Gina, então, começou a trabalhar com livros de diversos gêneros literários, com exemplos de mulheres fortes, de diferentes idades, classes sociais, cor de pele e níveis de escolarização. Entre as obras selecionadas estavam O diário de Anne Frank, relato da adolescente alemã de origem judia perseguida pelo regime nazista; Eu sou Malala, escrito pela jovem ativista paquistanesa que defende o direito à Educação, e Quarto de despejo: diário de uma favelada, da brasileira Carolina Maria de Jesus, que só estudou até o primário.
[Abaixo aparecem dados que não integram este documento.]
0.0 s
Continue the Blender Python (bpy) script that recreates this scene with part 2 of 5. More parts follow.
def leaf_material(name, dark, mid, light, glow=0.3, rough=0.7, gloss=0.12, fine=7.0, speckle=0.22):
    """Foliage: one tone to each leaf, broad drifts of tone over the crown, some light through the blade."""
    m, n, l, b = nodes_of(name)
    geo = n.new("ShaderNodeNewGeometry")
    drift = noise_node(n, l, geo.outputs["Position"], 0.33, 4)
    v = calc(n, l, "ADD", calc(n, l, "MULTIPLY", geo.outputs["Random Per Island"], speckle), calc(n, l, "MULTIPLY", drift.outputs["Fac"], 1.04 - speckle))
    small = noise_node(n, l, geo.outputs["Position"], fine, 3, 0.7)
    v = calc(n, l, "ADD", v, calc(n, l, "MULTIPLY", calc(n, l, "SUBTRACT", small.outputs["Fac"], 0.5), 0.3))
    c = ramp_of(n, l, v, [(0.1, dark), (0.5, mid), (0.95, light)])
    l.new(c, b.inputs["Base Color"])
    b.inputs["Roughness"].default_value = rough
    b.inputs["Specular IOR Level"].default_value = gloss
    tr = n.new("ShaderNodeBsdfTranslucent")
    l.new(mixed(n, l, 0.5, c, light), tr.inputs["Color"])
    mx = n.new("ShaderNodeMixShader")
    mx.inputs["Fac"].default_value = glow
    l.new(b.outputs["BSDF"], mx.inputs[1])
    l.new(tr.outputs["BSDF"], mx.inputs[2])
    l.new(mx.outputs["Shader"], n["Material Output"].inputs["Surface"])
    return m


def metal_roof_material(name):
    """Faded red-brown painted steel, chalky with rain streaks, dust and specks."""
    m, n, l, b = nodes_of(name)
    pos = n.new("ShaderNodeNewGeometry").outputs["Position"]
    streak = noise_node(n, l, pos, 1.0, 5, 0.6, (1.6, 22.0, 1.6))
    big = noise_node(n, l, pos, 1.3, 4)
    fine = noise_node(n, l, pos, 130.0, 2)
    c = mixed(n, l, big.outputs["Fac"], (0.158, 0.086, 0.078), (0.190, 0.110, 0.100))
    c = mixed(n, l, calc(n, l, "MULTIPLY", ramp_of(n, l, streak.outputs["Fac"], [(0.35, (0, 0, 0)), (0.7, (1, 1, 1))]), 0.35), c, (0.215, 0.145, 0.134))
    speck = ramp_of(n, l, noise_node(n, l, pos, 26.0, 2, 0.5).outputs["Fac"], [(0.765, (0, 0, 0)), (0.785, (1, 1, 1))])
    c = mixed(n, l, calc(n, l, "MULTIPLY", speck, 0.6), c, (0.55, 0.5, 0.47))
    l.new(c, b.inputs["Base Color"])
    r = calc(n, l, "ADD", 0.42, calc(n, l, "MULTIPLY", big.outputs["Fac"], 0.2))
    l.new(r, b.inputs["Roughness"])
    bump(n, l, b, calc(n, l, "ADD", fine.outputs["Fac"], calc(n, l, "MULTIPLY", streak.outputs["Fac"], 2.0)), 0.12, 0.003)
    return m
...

Após a leitura, os alunos precisavam fazer dissertações sobre alguma mulher inspiradora para eles. A professora conta que, com o término do projeto, houve uma mudança drástica na forma de pensar dos alunos. “As meninas perceberam que existem outras referências femininas e que não estão obrigadas a reproduzir o padrão imposto pela sociedade”, comemora. Os meninos também haviam mudado o pensamento sobre as mulheres: “Um aluno acreditava que as mulheres eram inferiores, mas, depois do projeto, percebeu que isso não fazia sentido”. Gina conclui que “é emocionante ver o poder transformador desse projeto, de criar cidadãos melhores e contribuir para uma cultura sem machismo e de não violência contra a mulher”.
Reconhecimento
O reconhecimento do Projeto Mulheres Inspiradoras veio em forma de expansão: está sendo replicado em 15 escolas do Distrito Federal. Com o apoio do governo e de organismos internacionais, a iniciativa atenderá 1.550 estudantes. Hoje, Gina é chamada para palestras e entrevistas em programas de TV em rede nacional, onde tem oportunidade de divulgar seu trabalho.
Professora falando para professores
Para Gina, a escola é um espaço onde se transmitem valores plurais, como ser cidadão, respeitar a diversidade, o bem-estar de todos, e onde é dada a devida importância do papel político, não necessariamente partidário.
Ao longo dos quase 30 anos no ambiente escolar, Gina percebeu que cada professor, dentro da realidade da escola brasileira, cria seus próprios mecanismos de sobrevivência. Ela conclui que isso nem sempre faz bem para a alma ou para os objetivos pedagógicos do docente. A professora acredita que nos tornamos nós mesmos a partir dos outros, por intermédio das relações sociais.
E cita: “Na ausência do outro, o homem não se constrói homem”. Lev Vygotsky, psicólogo bielo-russo.
“Por isso tudo, não acredito em nenhum processo pedagógico que não passe pelo afeto, pela empatia, pela percepção da história de cada criança.” – Gina Vieira.